Of course, Joshua is thinking of Breazeale as a stepping stone. He wouldn’t have hand-picked him as his opponent if he didn’t see him as a stepping stone. If Joshua wanted someone that he felt would give him the best possible fight and that would impress the boxing world the most, he would have selected Luis “The Real King Kong” Ortiz.

Breazeale is a very solid fighter, but he doesn’t have the long amateur background that Luis Ortiz has going for him. Joshua and his promoter Eddie Hearn wouldn’t have likely selected Breazeale if they thought there was a chance he could lose. In other words, if they wanted a 50-50 fight, they would have selected a talent like Ortiz. With Breazeale, it’s more of a 60-40 or 70-30 fight in Joshua’s favor. He’s got all the advantages in this fight.

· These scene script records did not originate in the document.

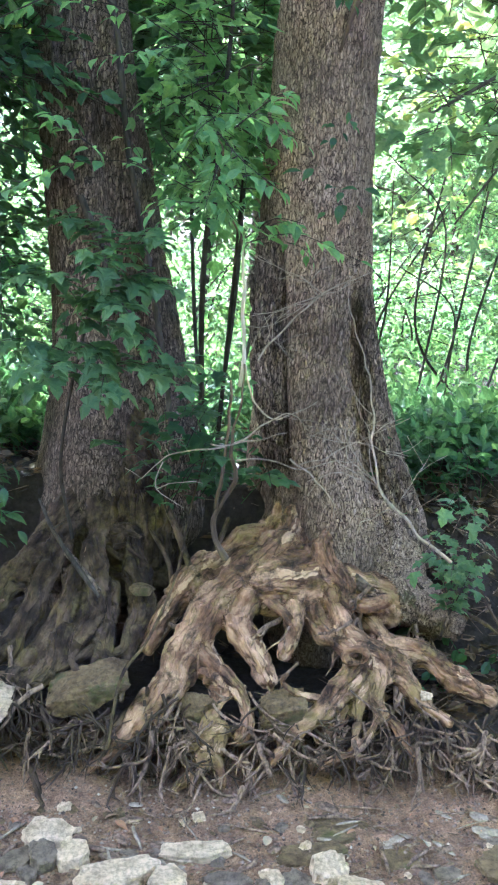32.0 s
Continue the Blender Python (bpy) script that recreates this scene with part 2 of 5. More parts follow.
def ground_material():
    m, t, b = nodes_of("damp_mud", 0.75, 0.3)
    v = coords(t)
    c = ramp(t, noise_of(t, v, 26, 8, 0.7), [(0.3, (0.155, 0.091, 0.054)), (0.52, (0.355, 0.220, 0.136)), (0.72, (0.56, 0.365, 0.24))])
    c = mixed(t, 1.0, c, ramp(t, noise_of(t, v, 2.4, 4), [(0.35, (0.6, 0.58, 0.56)), (0.65, (1.2, 1.15, 1.1))]), "MULTIPLY")
    c = mixed(t, 1.0, c, ramp(t, noise_of(t, v, 150, 5, 0.7), [(0.36, (0.55, 0.54, 0.53)), (0.6, (1.2, 1.2, 1.2))]), "MULTIPLY")
    # Dark bank soil above the mud; also paints the shade under the roots
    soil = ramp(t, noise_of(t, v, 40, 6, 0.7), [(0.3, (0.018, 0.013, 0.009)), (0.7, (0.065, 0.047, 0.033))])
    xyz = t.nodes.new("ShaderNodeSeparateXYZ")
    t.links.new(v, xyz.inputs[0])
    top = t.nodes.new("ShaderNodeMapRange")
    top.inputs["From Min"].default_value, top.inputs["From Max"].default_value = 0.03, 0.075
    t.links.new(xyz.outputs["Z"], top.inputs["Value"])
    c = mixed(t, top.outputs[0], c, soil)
    t.links.new(c, b.inputs["Base Color"])
    bumped(t, b, noise_of(t, v, 60, 7, 0.75), 1.0, 0.028)
    return m


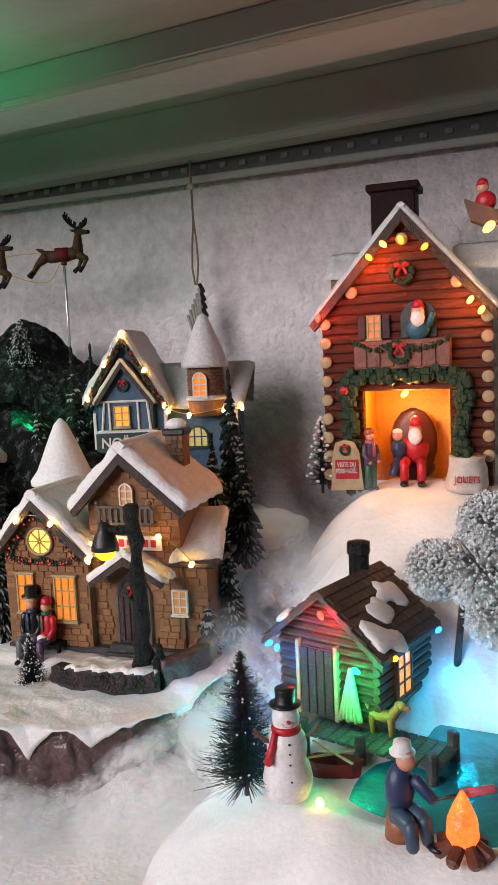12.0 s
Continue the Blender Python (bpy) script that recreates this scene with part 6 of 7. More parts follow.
# small lamps set in the snow
SOFT_BULB = BULB_MESH.copy()
SOFT_BULB.materials.clear()
SOFT_BULB.materials.append(emission("soft_bulb", (1.0, 0.72, 0.10), 9))
for p, label in (((-0.2075, 0.3255, 0.0125), "small yellow lamp on the path fir"), ((-0.1085, 0.3845, 0.0115), "small yellow lamp beside the bottle-brush tree"), ((0.0850, 0.4255, 0.0215), "small yellow lamp beside the sitting dog")):
    string_lights("snow_lamp", label, pose(*p, 0, 0, 0), [(0, 0, 0)], size=1.1, mesh=SOFT_BULB)

# horse and carriage
bm = bmesh.new()
blob(bm, (0, 0, 0.0215), (0.0125, 0.0050, 0.0058), 0, 16, 8)
for x, dx in ((-0.0095, -0.002), (-0.0075, 0.0012), (0.0080, -0.0012), (0.0100, 0.0015)):
    y = 0.0025 if dx > 0 else -0.0025
    limb(bm, (x, y, 0.0200), (x + dx, y, 0.0095), 0.0030, 0.0018, 0)
    limb(bm, (x + dx, y, 0.0095), (x + dx * 0.6, y, 0.0005), 0.0018, 0.0020, 0)
limb(bm, (-0.0095, 0, 0.0245), (-0.0155, 0, 0.0345), 0.0046, 0.0030, 0)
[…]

Breazeale will need to take advantage of Joshua’s biggest flaw in his game by fighting hard at all times, not letting him rest, and making him fight with sloppy form by brawling with him. Joshua is dangerous if you hang back and wait for him to load up with one of his right hands with proper form. Joshua is mediocre when he’s tired and brawling. His form is gone, he’s throwing arm punches, and he’s tired. Joshua is like an old locomotive going up a steep hill when he’s forced to fight hard. It’s to be expected when you’re carrying around the kind of muscle weight that Joshua is.